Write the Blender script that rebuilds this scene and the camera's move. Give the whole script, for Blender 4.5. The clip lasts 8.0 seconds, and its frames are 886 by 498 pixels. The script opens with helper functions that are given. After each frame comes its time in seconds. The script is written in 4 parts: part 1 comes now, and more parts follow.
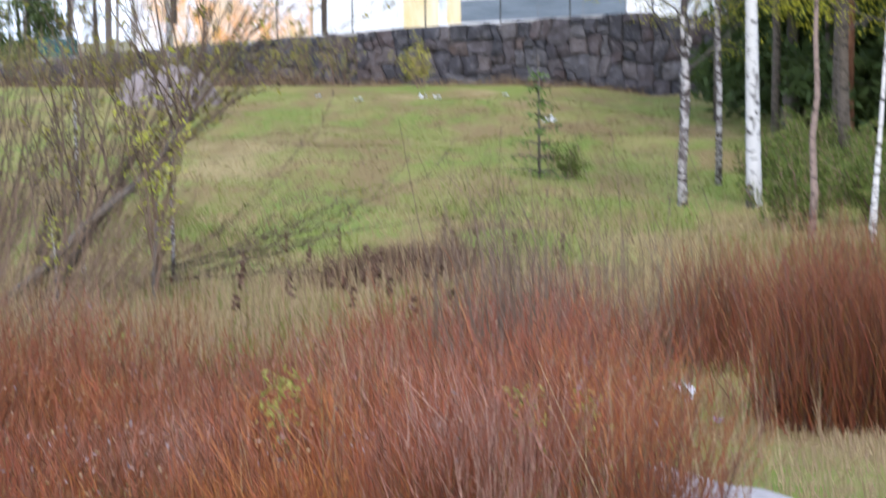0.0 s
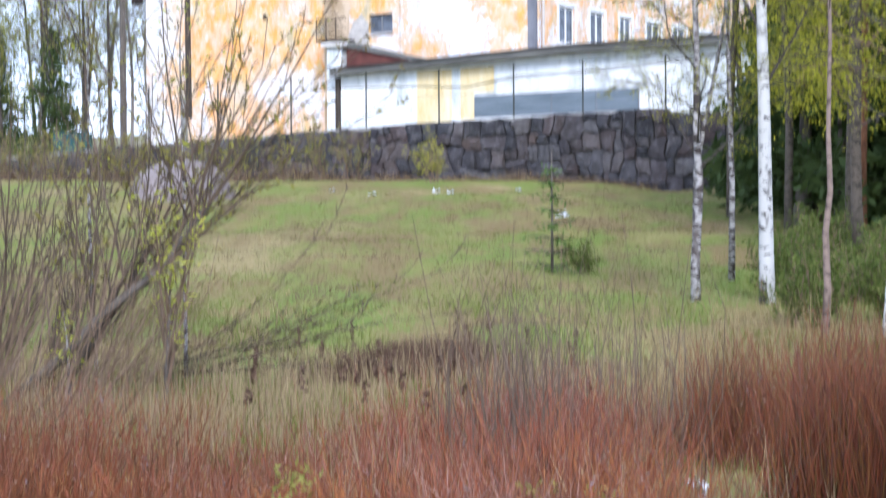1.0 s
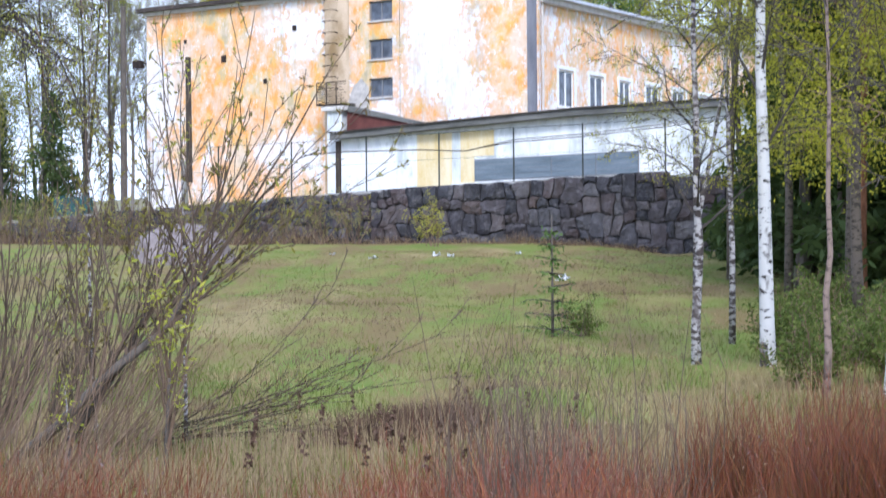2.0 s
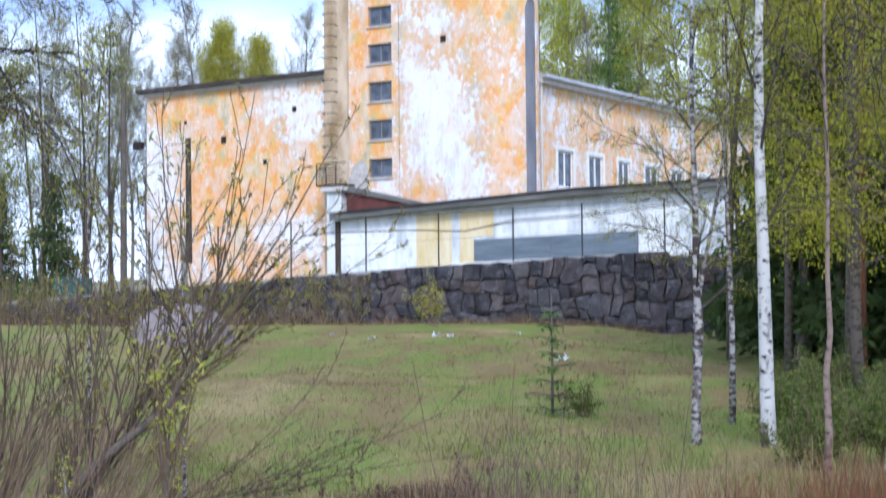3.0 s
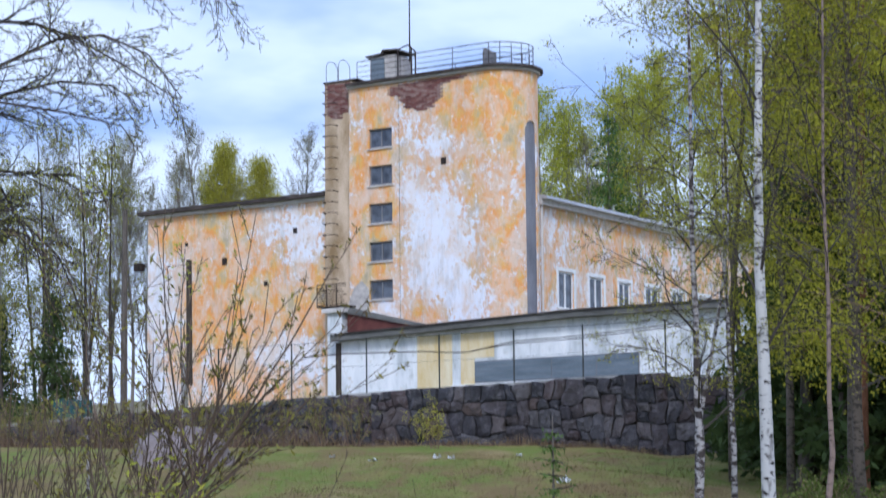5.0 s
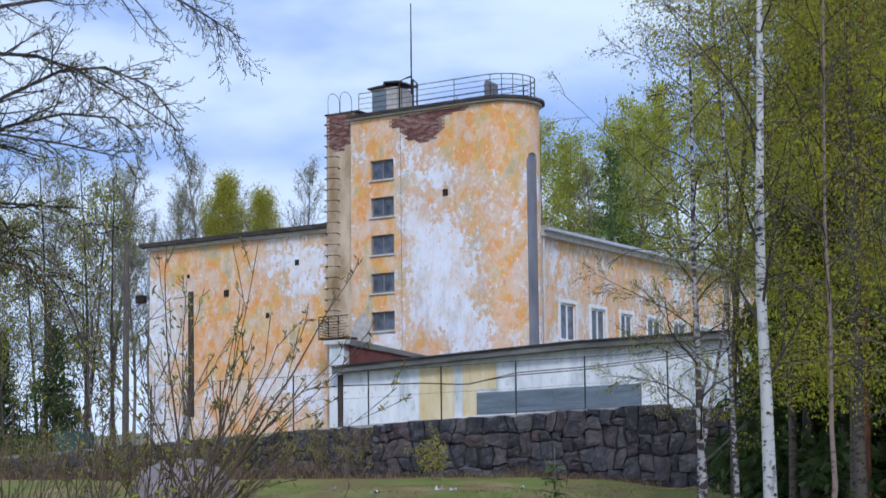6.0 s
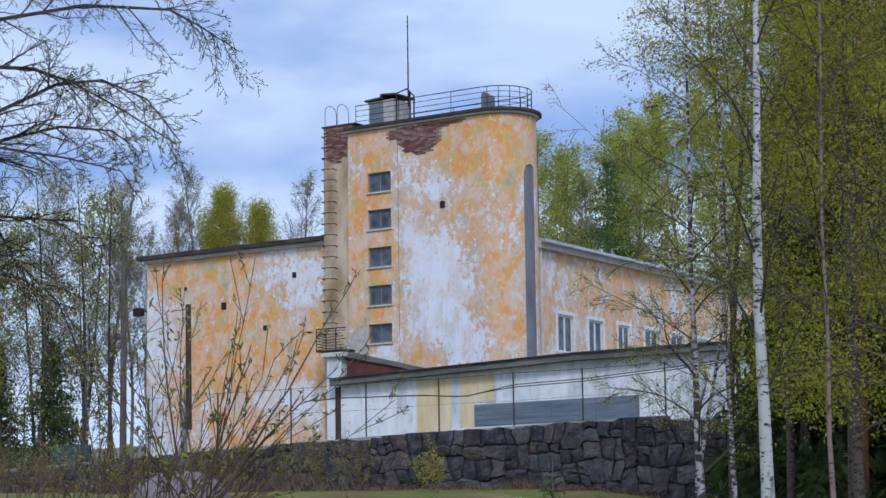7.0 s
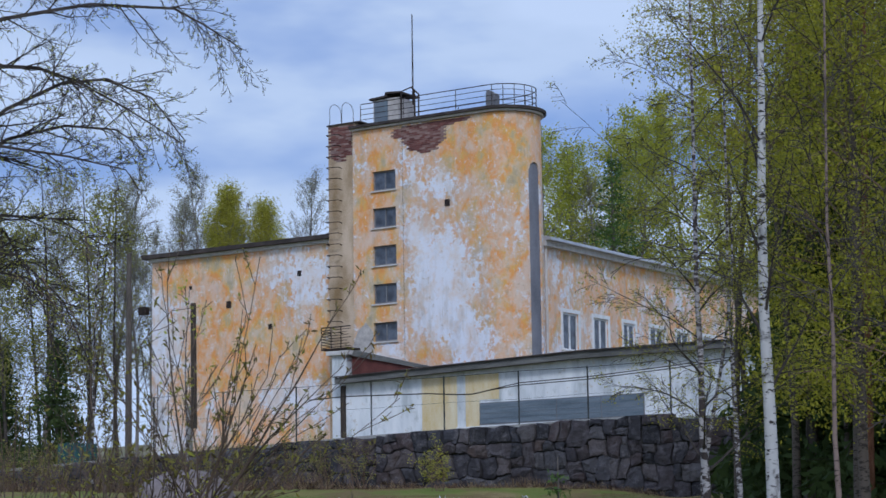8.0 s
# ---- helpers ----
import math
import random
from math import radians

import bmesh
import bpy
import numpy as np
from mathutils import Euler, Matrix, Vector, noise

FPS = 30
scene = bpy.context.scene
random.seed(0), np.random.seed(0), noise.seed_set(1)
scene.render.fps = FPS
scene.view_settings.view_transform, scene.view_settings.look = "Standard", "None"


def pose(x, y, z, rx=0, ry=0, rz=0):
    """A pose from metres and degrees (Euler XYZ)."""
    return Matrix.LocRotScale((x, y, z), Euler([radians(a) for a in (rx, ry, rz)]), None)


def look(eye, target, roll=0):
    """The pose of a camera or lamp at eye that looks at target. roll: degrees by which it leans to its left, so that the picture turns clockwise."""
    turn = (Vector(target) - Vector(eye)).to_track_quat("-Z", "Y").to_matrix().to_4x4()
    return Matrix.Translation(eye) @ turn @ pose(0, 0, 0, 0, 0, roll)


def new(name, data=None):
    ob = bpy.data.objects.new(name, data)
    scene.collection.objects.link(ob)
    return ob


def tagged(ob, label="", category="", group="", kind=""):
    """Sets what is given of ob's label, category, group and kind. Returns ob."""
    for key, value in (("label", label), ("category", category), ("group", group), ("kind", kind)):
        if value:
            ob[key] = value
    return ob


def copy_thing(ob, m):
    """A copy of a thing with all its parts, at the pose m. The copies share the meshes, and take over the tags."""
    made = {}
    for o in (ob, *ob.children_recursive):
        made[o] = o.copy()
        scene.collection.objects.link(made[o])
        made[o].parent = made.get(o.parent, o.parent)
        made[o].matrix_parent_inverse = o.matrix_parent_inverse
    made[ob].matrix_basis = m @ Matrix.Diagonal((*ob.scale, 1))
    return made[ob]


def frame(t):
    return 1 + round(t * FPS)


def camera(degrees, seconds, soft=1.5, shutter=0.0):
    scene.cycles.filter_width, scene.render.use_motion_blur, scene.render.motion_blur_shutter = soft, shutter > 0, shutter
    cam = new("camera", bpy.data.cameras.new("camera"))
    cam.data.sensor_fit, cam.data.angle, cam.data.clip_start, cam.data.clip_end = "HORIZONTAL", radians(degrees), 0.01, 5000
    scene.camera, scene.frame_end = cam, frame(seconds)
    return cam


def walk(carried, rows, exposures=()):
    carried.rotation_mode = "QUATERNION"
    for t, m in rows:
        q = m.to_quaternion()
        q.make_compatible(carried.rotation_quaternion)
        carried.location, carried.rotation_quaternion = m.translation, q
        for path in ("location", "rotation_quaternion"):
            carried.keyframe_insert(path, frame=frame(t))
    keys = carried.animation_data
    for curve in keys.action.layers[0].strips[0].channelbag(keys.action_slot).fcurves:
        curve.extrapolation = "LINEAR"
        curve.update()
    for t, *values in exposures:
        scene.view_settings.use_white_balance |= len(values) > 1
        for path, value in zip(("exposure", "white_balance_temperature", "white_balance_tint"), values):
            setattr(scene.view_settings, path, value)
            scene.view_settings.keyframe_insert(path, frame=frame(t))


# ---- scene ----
# ---- camera: a long lens, hand-held, tilting up from the thicket to the tower ----
cam = camera(23.33, 8.0, soft=1.5, shutter=1.35)
EYE = (0.0, 0.0, 1.65)


def aim(pitch, yaw, roll):
    return pose(*EYE, pitch, 0, yaw) @ pose(0, 0, 0, 0, 0, roll)


PATH = [
    (0.0, 87.612, -0.244, -0.546), (0.5, 88.895, 0.188, -0.336), (1.0, 90.144, 0.081, -0.351),
    (1.2, 90.720, 0.105, -0.360), (2.3, 92.310, 0.035, -0.470), (2.5, 92.799, -0.005, -0.476),
    (3.0, 93.979, 0.049, -0.504), (3.5, 94.797, -0.090, -0.541), (4.0, 95.837, -0.091, -0.606),
    (4.5, 96.463, 0.015, -0.549), (5.0, 97.218, 0.036, -0.568), (5.2, 97.460, 0.065, -0.580),
    (6.3, 98.300, 0.060, -0.630),
    (6.5, 98.431, 0.018, -0.652), (7.0, 98.383, 0.000, -0.770), (7.5, 98.318, -0.041, -0.888),
    (8.0, 98.338, 0.133, -0.859),
]
EXPOSURE = [
    (0.0, 1.24, 6150, 14), (0.5, 1.31, 5950, 13), (1.0, 1.28, 5830, 13), (2.5, 1.00, 5720, 13), (3.5, 0.75, 5580, 13), (4.5, 0.50, 5590, 13),
    (5.2, 0.30, 5650, 13), (6.5, 0.06, 5660, 12), (7.0, -0.06, 5600, 12), (8.0, -0.26, 5540, 12),
]
walk(cam, [(t, aim(p, y, r)) for t, p, y, r in PATH], EXPOSURE)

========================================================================

**Description of the task:** Repeat the data above exactly, but not the pictures.

**Task answer:**
Write the Blender script that rebuilds this scene and the camera's move. Give the whole script, for Blender 4.5. The clip lasts 8.0 seconds, and its frames are 886 by 498 pixels. The script opens with helper functions that are given. After each frame comes its time in seconds. The script is written in 4 parts: part 1 comes now, and more parts follow.
0.0 s
1.0 s
2.0 s
3.0 s
5.0 s
6.0 s
7.0 s
8.0 s
# ---- helpers ----
import math
import random
from math import radians

import bmesh
import bpy
import numpy as np
from mathutils import Euler, Matrix, Vector, noise

FPS = 30
scene = bpy.context.scene
random.seed(0), np.random.seed(0), noise.seed_set(1)
scene.render.fps = FPS
scene.view_settings.view_transform, scene.view_settings.look = "Standard", "None"


def pose(x, y, z, rx=0, ry=0, rz=0):
    """A pose from metres and degrees (Euler XYZ)."""
    return Matrix.LocRotScale((x, y, z), Euler([radians(a) for a in (rx, ry, rz)]), None)


def look(eye, target, roll=0):
    """The pose of a camera or lamp at eye that looks at target. roll: degrees by which it leans to its left, so that the picture turns clockwise."""
    turn = (Vector(target) - Vector(eye)).to_track_quat("-Z", "Y").to_matrix().to_4x4()
    return Matrix.Translation(eye) @ turn @ pose(0, 0, 0, 0, 0, roll)


def new(name, data=None):
    ob = bpy.data.objects.new(name, data)
    scene.collection.objects.link(ob)
    return ob


def tagged(ob, label="", category="", group="", kind=""):
    """Sets what is given of ob's label, category, group and kind. Returns ob."""
    for key, value in (("label", label), ("category", category), ("group", group), ("kind", kind)):
        if value:
            ob[key] = value
    return ob


def copy_thing(ob, m):
    """A copy of a thing with all its parts, at the pose m. The copies share the meshes, and take over the tags."""
    made = {}
    for o in (ob, *ob.children_recursive):
        made[o] = o.copy()
        scene.collection.objects.link(made[o])
        made[o].parent = made.get(o.parent, o.parent)
        made[o].matrix_parent_inverse = o.matrix_parent_inverse
    made[ob].matrix_basis = m @ Matrix.Diagonal((*ob.scale, 1))
    return made[ob]


def frame(t):
    return 1 + round(t * FPS)


def camera(degrees, seconds, soft=1.5, shutter=0.0):
    scene.cycles.filter_width, scene.render.use_motion_blur, scene.render.motion_blur_shutter = soft, shutter > 0, shutter
    cam = new("camera", bpy.data.cameras.new("camera"))
    cam.data.sensor_fit, cam.data.angle, cam.data.clip_start, cam.data.clip_end = "HORIZONTAL", radians(degrees), 0.01, 5000
    scene.camera, scene.frame_end = cam, frame(seconds)
    return cam


def walk(carried, rows, exposures=()):
    carried.rotation_mode = "QUATERNION"
    for t, m in rows:
        q = m.to_quaternion()
        q.make_compatible(carried.rotation_quaternion)
        carried.location, carried.rotation_quaternion = m.translation, q
        for path in ("location", "rotation_quaternion"):
            carried.keyframe_insert(path, frame=frame(t))
    keys = carried.animation_data
    for curve in keys.action.layers[0].strips[0].channelbag(keys.action_slot).fcurves:
        curve.extrapolation = "LINEAR"
        curve.update()
    for t, *values in exposures:
        scene.view_settings.use_white_balance |= len(values) > 1
        for path, value in zip(("exposure", "white_balance_temperature", "white_balance_tint"), values):
            setattr(scene.view_settings, path, value)
            scene.view_settings.keyframe_insert(path, frame=frame(t))


# ---- scene ----
# ---- camera: a long lens, hand-held, tilting up from the thicket to the tower ----
cam = camera(23.33, 8.0, soft=1.5, shutter=1.35)
EYE = (0.0, 0.0, 1.65)


def aim(pitch, yaw, roll):
    return pose(*EYE, pitch, 0, yaw) @ pose(0, 0, 0, 0, 0, roll)


PATH = [
    (0.0, 87.612, -0.244, -0.546), (0.5, 88.895, 0.188, -0.336), (1.0, 90.144, 0.081, -0.351),
    (1.2, 90.720, 0.105, -0.360), (2.3, 92.310, 0.035, -0.470), (2.5, 92.799, -0.005, -0.476),
    (3.0, 93.979, 0.049, -0.504), (3.5, 94.797, -0.090, -0.541), (4.0, 95.837, -0.091, -0.606),
    (4.5, 96.463, 0.015, -0.549), (5.0, 97.218, 0.036, -0.568), (5.2, 97.460, 0.065, -0.580),
    (6.3, 98.300, 0.060, -0.630),
    (6.5, 98.431, 0.018, -0.652), (7.0, 98.383, 0.000, -0.770), (7.5, 98.318, -0.041, -0.888),
    (8.0, 98.338, 0.133, -0.859),
]
EXPOSURE = [
    (0.0, 1.24, 6150, 14), (0.5, 1.31, 5950, 13), (1.0, 1.28, 5830, 13), (2.5, 1.00, 5720, 13), (3.5, 0.75, 5580, 13), (4.5, 0.50, 5590, 13),
    (5.2, 0.30, 5650, 13), (6.5, 0.06, 5660, 12), (7.0, -0.06, 5600, 12), (8.0, -0.26, 5540, 12),
]
walk(cam, [(t, aim(p, y, r)) for t, p, y, r in PATH], EXPOSURE)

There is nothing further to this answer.